L'édito de Bénédicte Hautefort

Airbus : pourquoi le vote de l’Etat-actionnaire ne s’est-il pas aligné sur les positions du Ministre ?
 
Tous ceux qui ont pris un jour leur bâton de pèlerin pour aller convaincre leurs actionnaires de voter sur un projet sensible le savent : au sein d’un même investisseur institutionnel, les points de vue peuvent différer, voire diverger. Il arrive par exemple qu’un gérant soutienne une société, et que le « compliance officer » vote contre un sujet sensible, pour des questions de forme. Le cas le plus fréquent est celui des critères de performance attachés aux « bonus » des dirigeants : les gérants sont d’accord sur la proposition parce qu’ils apprécient la société, le dirigeant, la performance économique et boursière ; les « compliance officers » votent contre parce que le schema n’est pas rédigé suivant les standards requis. Le fait d’avoir ces deux canaux séparés est, pour un investisseur institutionnel, un gage d’indépendance et de prudence. Le gérant incarne la position politique, le « compliance officer », celui qui vote, incarne la position technique, généralement plus prudente.

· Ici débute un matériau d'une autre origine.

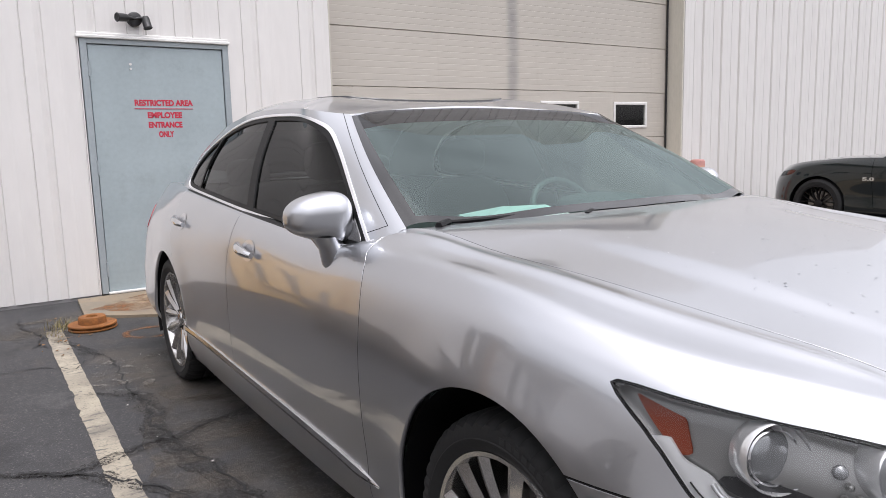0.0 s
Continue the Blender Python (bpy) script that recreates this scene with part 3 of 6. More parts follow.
def lettering(text, x, z, width, height, mat, parent, y=-0.001, depth=0.001, m=None):
    """Raised lettering in the built-in font, fitted to a width and cap height."""
    cu = bpy.data.curves.new("lettering", "FONT")
    cu.body, cu.align_x, cu.align_y = text, "CENTER", "CENTER"
    cu.extrude = depth
    cu.offset = 0.05
    cu.materials.append(mat)
    ob = new("lettering", cu)
    bpy.context.view_layer.update()
    dim = ob.dimensions
    ob.parent = parent
    base = m if m else pose(x, y, z, 90, 0, 0)
    ob.matrix_basis = base @ Matrix.Diagonal((width / dim.x, height / dim.y, 1, 1))
    return ob


TX = 1.905 - 1.242
for text, w, z in (("RESTRICTED AREA", 0.515, 1.722), ("EMPLOYEE", 0.305, 1.612), ("ENTRANCE", 0.300, 1.525), ("ONLY", 0.135, 1.440)):
    lettering(text, TX, z - BASE, w, 0.056, M_RED, door, y=0.0035)
part("underline", Geo().box(TX - 0.258, TX + 0.258, 0.001, 0.0036, 1.668 - BASE, 1.675 - BASE), M_RED, door, "thin red rule")


# ---- car kit: smooth lofted skins, cut into panels ----
def spline(t, p, q):
    """A natural cubic spline through p at t, evaluated at q."""
    t, p = np.asarray(t, float), np.asarray(p, float)
    n, h = len(t), np.diff(np.asarray(t, float))
    a, b = np.zeros((n, n)), np.zeros((n, p.shape[1]))
    a[0, 0] = a[-1, -1] = 1
    for i in range(1, n - 1):
        a[i, i - 1], a[i, i], a[i, i + 1] = h[i - 1], 2 * (h[i - 1] + h[i]), h[i]
        b[i] = 6 * ((p[i + 1] - p[i]) / h[i] - (p[i] - p[i - 1]) / h[i - 1])
    m = np.linalg.solve(a, b)
    k = np.clip(np.searchsorted(t, q) - 1, 0, n - 2)
    d, e = (np.asarray(q) - t[k])[:, None], (t[k + 1] - np.asarray(q))[:, None]
    hk = h[k][:, None]
    return (m[k] * e**3 + m[k + 1] * d**3) / (6 * hk) + (p[k] / hk - m[k] * hk / 6) * e + (p[k + 1] / hk - m[k + 1] * hk / 6) * d


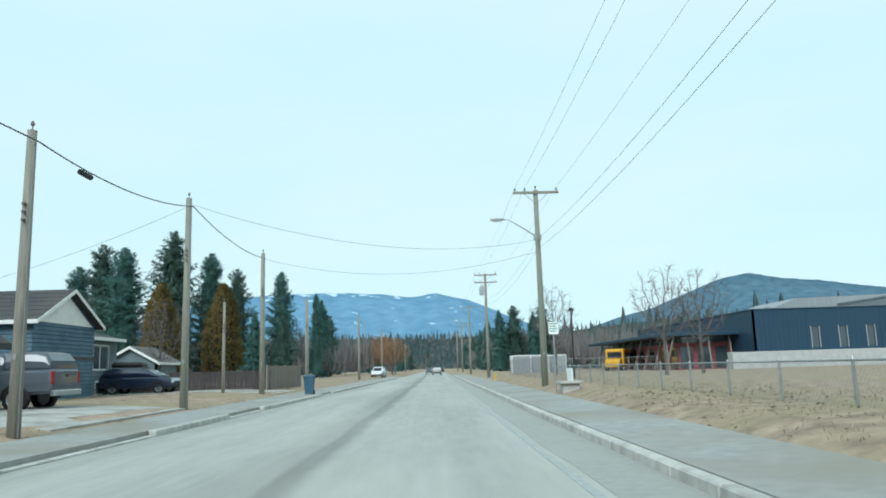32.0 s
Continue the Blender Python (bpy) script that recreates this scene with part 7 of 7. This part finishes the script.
crossing_sign(4.9, 300.7, "white crosswalk sign on a steel post at a corner")
crossing_sign(-7.9, 300.4, "white crosswalk sign on a steel post by young cedars", 2.6)
TREE_CORNER = bare_tree_meshes(8.8, 4.1, 3.3, 37, n=2300, trunk_r=0.25, tip=0.009, up=0.06, shoot=0.6)
bare(TREE_CORNER, 8.8, 7.6, 300.7, 7.3, "round-crowned leafless tree at the school corner", 1.05, 330, -3)
TREE_BIRCH = bare_tree_meshes(6.6, 2.3, 1.7, 31, n=620, trunk_r=0.15, bark=BIRCH_BARK, up=0.22, shoot=0.4)
bare(TREE_BIRCH, 6.6, 17.4, 309.0, 6.6, "pale-barked leafless birch behind a fence", 1.1, 0)
bare(TREE_SMALL, 6, 16.0, 352, 7.6, "slender leafless tree by a school", 1.0, 90)
bare(TREE_SMALL, 6, 20.0, 356, 8.0, "slender leafless tree before the school", 1.0, 200)
bare(TREE_SMALL, 6, 10.0, 362, 7.5, "slender leafless tree by the road", 0.9, 300)


def chain_link(label, pts, h=1.15, z=0.2, step=2.8):
    ob = thing("chain_link_fence", label, "fence", pose(pts[0][0], pts[0][1], z))
    ox, oy = pts[0]
    post = mesh_of("post", Shape().tube([(0, 0, -0.3), (0, 0, h + 0.03), (0, 0, h + 0.07)], [0.03, 0.03, 0.012], 8), STEEL)
    for (xa, ya), (xb, yb) in zip(pts, pts[1:]):
        ln = math.hypot(xb - xa, yb - ya)
        n = max(1, round(ln / step))
        ang = math.degrees(math.atan2(yb - ya, xb - xa))
        fr = pose(xa - ox, ya - oy, 0, 0, 0, ang)
        for i in range(n + 1):
            p = part("post", post, None, ob)
            p.matrix_basis = fr @ pose(ln * i / n, 0, 0)
        for zz, nm in ((h, "top_rail"), (0.06, "bottom_wire")):
            p = part(nm, Shape().tube([(0, 0, zz), (ln, 0, zz)], 0.022 if zz > 0.5 else 0.006, 6), STEEL, ob)
            p.matrix_basis = fr
        cell = 0.12
        m_ = int(ln / cell)
        x0 = np.arange(m_) * cell
        hh = h - 0.06
        a = np.stack([x0, np.full(m_, 0.012), np.full(m_, 0.06)], 1)
        b = np.stack([np.minimum(x0 + hh, ln), np.full(m_, 0.012), 0.06 + np.minimum(hh, ln - x0)], 1)
        c = np.stack([x0, np.full(m_, 0.018), np.full(m_, h)], 1)
        d = np.stack([np.minimum(x0 + hh, ln), np.full(m_, 0.018), h - np.minimum(hh, ln - x0)], 1)
        p = part("wire_mesh", segments_mesh("wire_mesh", np.concatenate([a, c]), np.concatenate([b, d]), np.full(2 * m_, 0.0017), np.full(2 * m_, 0.0017), STEEL, 3), None, ob)
        p.matrix_basis = fr
    return ob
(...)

Dans l’autre sens, c’est plus rare. Et pourtant, c’est bien ce qui vient de se passer chez Airbus. M. Bruno Le Maire, Ministre de l’Economie, a pris position contre le versement de la retraite de Tom Enders, et même proposé de légiférer en la matière. L’Etat-actionnaire, ensuite, a pris le contrepied, et soutenu de facto ce versement, en votant pour le quitus aux administrateurs – les experts diront que le quitus n’a plus de valeur juridique, mais voter pour, dans le contexte d’Airbus, était un acte lourd. Plus encore, l’Etat-actionnaire a voté pour le versement d’une prime exceptionnelle à ces administrateurs. Et le 10 Avril à Amsterdam, l’assemblée, satisfaite des résultats d’Airbus, a longuement applaudi Tom Enders.
Bien sûr, il n’y avait peut-être pas beaucoup de moyens juridiques de ne pas respecter ce contrat signé il y a plusieurs années. Mais il y avait l’argument de la persuasion et de la prise en compte de l’opinion publique, celui-là même qu’avait utilisée Bruno Le Maire en 2018 à propos de Carrefour.
Il reste, ce printemps 2019, de nombreuses entreprises où l’Etat-actionnaire doit se positionner : Renault, Orange, Thalès, … Formons le vœu que les prises de position politiques et techniques soient alignées.